• Problem statement:
Reproduce each line exactly, including spacing and punctuation.

• Dataset section:
· · · · ·
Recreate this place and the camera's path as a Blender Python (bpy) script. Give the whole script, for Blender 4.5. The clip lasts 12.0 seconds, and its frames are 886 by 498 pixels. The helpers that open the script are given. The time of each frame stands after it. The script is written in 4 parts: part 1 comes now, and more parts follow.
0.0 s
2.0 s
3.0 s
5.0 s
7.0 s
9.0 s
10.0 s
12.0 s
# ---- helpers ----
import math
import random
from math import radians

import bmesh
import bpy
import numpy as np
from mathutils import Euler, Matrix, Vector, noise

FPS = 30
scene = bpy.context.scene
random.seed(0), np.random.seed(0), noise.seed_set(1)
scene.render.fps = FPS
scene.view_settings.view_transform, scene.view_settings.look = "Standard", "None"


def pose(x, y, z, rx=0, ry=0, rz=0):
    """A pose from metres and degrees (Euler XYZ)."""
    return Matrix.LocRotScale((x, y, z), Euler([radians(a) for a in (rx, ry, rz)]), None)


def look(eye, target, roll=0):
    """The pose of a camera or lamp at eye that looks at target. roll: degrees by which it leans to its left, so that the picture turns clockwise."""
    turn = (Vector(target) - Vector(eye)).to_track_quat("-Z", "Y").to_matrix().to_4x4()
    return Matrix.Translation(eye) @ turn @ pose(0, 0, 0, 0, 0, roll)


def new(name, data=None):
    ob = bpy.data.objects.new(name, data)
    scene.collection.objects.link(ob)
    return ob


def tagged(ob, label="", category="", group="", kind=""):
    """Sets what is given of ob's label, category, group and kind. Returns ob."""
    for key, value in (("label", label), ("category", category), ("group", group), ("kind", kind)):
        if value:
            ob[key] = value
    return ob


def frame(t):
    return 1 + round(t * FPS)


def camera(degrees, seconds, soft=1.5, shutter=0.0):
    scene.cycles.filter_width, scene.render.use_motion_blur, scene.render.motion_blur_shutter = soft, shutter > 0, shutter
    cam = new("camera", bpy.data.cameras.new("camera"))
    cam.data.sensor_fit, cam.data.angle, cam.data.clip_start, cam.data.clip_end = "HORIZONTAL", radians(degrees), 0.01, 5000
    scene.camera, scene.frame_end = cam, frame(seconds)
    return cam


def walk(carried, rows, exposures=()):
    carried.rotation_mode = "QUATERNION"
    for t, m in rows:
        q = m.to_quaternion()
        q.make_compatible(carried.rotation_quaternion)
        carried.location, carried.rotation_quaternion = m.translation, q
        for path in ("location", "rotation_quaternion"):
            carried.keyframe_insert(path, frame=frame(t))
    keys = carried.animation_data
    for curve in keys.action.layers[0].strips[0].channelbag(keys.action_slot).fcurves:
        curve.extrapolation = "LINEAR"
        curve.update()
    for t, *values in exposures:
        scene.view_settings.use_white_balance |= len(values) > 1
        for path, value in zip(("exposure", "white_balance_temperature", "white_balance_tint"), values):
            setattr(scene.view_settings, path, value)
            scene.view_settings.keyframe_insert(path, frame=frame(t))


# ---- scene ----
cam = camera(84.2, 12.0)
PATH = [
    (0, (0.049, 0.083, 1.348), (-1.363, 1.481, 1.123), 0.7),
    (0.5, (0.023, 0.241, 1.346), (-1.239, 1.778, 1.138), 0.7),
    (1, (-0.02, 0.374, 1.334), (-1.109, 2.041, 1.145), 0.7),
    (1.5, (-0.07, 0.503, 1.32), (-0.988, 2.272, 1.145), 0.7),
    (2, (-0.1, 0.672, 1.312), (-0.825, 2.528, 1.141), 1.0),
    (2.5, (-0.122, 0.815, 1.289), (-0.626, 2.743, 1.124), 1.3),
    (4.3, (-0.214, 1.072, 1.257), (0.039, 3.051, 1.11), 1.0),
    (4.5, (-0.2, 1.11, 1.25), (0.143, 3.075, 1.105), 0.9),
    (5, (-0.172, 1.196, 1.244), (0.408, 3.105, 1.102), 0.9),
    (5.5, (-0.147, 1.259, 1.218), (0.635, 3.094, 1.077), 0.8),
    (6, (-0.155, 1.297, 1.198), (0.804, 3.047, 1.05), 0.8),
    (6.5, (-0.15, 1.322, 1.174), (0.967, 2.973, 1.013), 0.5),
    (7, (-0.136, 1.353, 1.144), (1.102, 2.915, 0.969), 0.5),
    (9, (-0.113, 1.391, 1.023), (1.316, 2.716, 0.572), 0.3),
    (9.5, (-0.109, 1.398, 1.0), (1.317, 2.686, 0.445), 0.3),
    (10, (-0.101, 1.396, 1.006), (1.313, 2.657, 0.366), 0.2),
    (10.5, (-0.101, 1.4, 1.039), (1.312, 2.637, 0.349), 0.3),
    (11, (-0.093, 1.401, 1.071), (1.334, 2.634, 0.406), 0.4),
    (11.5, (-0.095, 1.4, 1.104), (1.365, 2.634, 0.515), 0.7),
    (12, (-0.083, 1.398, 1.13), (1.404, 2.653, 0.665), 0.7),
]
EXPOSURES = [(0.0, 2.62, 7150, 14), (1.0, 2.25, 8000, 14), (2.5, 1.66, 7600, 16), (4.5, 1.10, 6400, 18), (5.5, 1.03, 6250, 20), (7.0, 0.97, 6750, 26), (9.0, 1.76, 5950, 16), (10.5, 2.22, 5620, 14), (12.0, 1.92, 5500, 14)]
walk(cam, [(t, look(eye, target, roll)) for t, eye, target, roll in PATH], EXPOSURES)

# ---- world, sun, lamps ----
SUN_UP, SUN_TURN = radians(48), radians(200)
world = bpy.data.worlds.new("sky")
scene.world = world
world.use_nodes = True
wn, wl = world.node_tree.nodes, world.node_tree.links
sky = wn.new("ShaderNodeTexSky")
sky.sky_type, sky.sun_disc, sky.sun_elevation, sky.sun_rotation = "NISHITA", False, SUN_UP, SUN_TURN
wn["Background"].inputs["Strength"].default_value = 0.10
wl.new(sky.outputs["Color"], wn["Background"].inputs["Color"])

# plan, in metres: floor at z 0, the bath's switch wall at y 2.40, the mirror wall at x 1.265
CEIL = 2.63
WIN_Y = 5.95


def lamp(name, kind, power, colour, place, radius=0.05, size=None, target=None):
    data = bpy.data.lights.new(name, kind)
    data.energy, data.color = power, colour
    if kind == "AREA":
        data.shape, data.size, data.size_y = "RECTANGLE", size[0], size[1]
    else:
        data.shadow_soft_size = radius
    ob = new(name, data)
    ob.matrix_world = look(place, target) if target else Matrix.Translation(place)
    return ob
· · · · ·
• Answer to this task:
Recreate this place and the camera's path as a Blender Python (bpy) script. Give the whole script, for Blender 4.5. The clip lasts 12.0 seconds, and its frames are 886 by 498 pixels. The helpers that open the script are given. The time of each frame stands after it. The script is written in 4 parts: part 1 comes now, and more parts follow.
0.0 s
2.0 s
3.0 s
5.0 s
7.0 s
9.0 s
10.0 s
12.0 s
# ---- helpers ----
import math
import random
from math import radians

import bmesh
import bpy
import numpy as np
from mathutils import Euler, Matrix, Vector, noise

FPS = 30
scene = bpy.context.scene
random.seed(0), np.random.seed(0), noise.seed_set(1)
scene.render.fps = FPS
scene.view_settings.view_transform, scene.view_settings.look = "Standard", "None"


def pose(x, y, z, rx=0, ry=0, rz=0):
    """A pose from metres and degrees (Euler XYZ)."""
    return Matrix.LocRotScale((x, y, z), Euler([radians(a) for a in (rx, ry, rz)]), None)


def look(eye, target, roll=0):
    """The pose of a camera or lamp at eye that looks at target. roll: degrees by which it leans to its left, so that the picture turns clockwise."""
    turn = (Vector(target) - Vector(eye)).to_track_quat("-Z", "Y").to_matrix().to_4x4()
    return Matrix.Translation(eye) @ turn @ pose(0, 0, 0, 0, 0, roll)


def new(name, data=None):
    ob = bpy.data.objects.new(name, data)
    scene.collection.objects.link(ob)
    return ob


def tagged(ob, label="", category="", group="", kind=""):
    """Sets what is given of ob's label, category, group and kind. Returns ob."""
    for key, value in (("label", label), ("category", category), ("group", group), ("kind", kind)):
        if value:
            ob[key] = value
    return ob


def frame(t):
    return 1 + round(t * FPS)


def camera(degrees, seconds, soft=1.5, shutter=0.0):
    scene.cycles.filter_width, scene.render.use_motion_blur, scene.render.motion_blur_shutter = soft, shutter > 0, shutter
    cam = new("camera", bpy.data.cameras.new("camera"))
    cam.data.sensor_fit, cam.data.angle, cam.data.clip_start, cam.data.clip_end = "HORIZONTAL", radians(degrees), 0.01, 5000
    scene.camera, scene.frame_end = cam, frame(seconds)
    return cam


def walk(carried, rows, exposures=()):
    carried.rotation_mode = "QUATERNION"
    for t, m in rows:
        q = m.to_quaternion()
        q.make_compatible(carried.rotation_quaternion)
        carried.location, carried.rotation_quaternion = m.translation, q
        for path in ("location", "rotation_quaternion"):
            carried.keyframe_insert(path, frame=frame(t))
    keys = carried.animation_data
    for curve in keys.action.layers[0].strips[0].channelbag(keys.action_slot).fcurves:
        curve.extrapolation = "LINEAR"
        curve.update()
    for t, *values in exposures:
        scene.view_settings.use_white_balance |= len(values) > 1
        for path, value in zip(("exposure", "white_balance_temperature", "white_balance_tint"), values):
            setattr(scene.view_settings, path, value)
            scene.view_settings.keyframe_insert(path, frame=frame(t))


# ---- scene ----
cam = camera(84.2, 12.0)
PATH = [
    (0, (0.049, 0.083, 1.348), (-1.363, 1.481, 1.123), 0.7),
    (0.5, (0.023, 0.241, 1.346), (-1.239, 1.778, 1.138), 0.7),
    (1, (-0.02, 0.374, 1.334), (-1.109, 2.041, 1.145), 0.7),
    (1.5, (-0.07, 0.503, 1.32), (-0.988, 2.272, 1.145), 0.7),
    (2, (-0.1, 0.672, 1.312), (-0.825, 2.528, 1.141), 1.0),
    (2.5, (-0.122, 0.815, 1.289), (-0.626, 2.743, 1.124), 1.3),
    (4.3, (-0.214, 1.072, 1.257), (0.039, 3.051, 1.11), 1.0),
    (4.5, (-0.2, 1.11, 1.25), (0.143, 3.075, 1.105), 0.9),
    (5, (-0.172, 1.196, 1.244), (0.408, 3.105, 1.102), 0.9),
    (5.5, (-0.147, 1.259, 1.218), (0.635, 3.094, 1.077), 0.8),
    (6, (-0.155, 1.297, 1.198), (0.804, 3.047, 1.05), 0.8),
    (6.5, (-0.15, 1.322, 1.174), (0.967, 2.973, 1.013), 0.5),
    (7, (-0.136, 1.353, 1.144), (1.102, 2.915, 0.969), 0.5),
    (9, (-0.113, 1.391, 1.023), (1.316, 2.716, 0.572), 0.3),
    (9.5, (-0.109, 1.398, 1.0), (1.317, 2.686, 0.445), 0.3),
    (10, (-0.101, 1.396, 1.006), (1.313, 2.657, 0.366), 0.2),
    (10.5, (-0.101, 1.4, 1.039), (1.312, 2.637, 0.349), 0.3),
    (11, (-0.093, 1.401, 1.071), (1.334, 2.634, 0.406), 0.4),
    (11.5, (-0.095, 1.4, 1.104), (1.365, 2.634, 0.515), 0.7),
    (12, (-0.083, 1.398, 1.13), (1.404, 2.653, 0.665), 0.7),
]
EXPOSURES = [(0.0, 2.62, 7150, 14), (1.0, 2.25, 8000, 14), (2.5, 1.66, 7600, 16), (4.5, 1.10, 6400, 18), (5.5, 1.03, 6250, 20), (7.0, 0.97, 6750, 26), (9.0, 1.76, 5950, 16), (10.5, 2.22, 5620, 14), (12.0, 1.92, 5500, 14)]
walk(cam, [(t, look(eye, target, roll)) for t, eye, target, roll in PATH], EXPOSURES)

# ---- world, sun, lamps ----
SUN_UP, SUN_TURN = radians(48), radians(200)
world = bpy.data.worlds.new("sky")
scene.world = world
world.use_nodes = True
wn, wl = world.node_tree.nodes, world.node_tree.links
sky = wn.new("ShaderNodeTexSky")
sky.sky_type, sky.sun_disc, sky.sun_elevation, sky.sun_rotation = "NISHITA", False, SUN_UP, SUN_TURN
wn["Background"].inputs["Strength"].default_value = 0.10
wl.new(sky.outputs["Color"], wn["Background"].inputs["Color"])

# plan, in metres: floor at z 0, the bath's switch wall at y 2.40, the mirror wall at x 1.265
CEIL = 2.63
WIN_Y = 5.95


def lamp(name, kind, power, colour, place, radius=0.05, size=None, target=None):
    data = bpy.data.lights.new(name, kind)
    data.energy, data.color = power, colour
    if kind == "AREA":
        data.shape, data.size, data.size_y = "RECTANGLE", size[0], size[1]
    else:
        data.shadow_soft_size = radius
    ob = new(name, data)
    ob.matrix_world = look(place, target) if target else Matrix.Translation(place)
    return ob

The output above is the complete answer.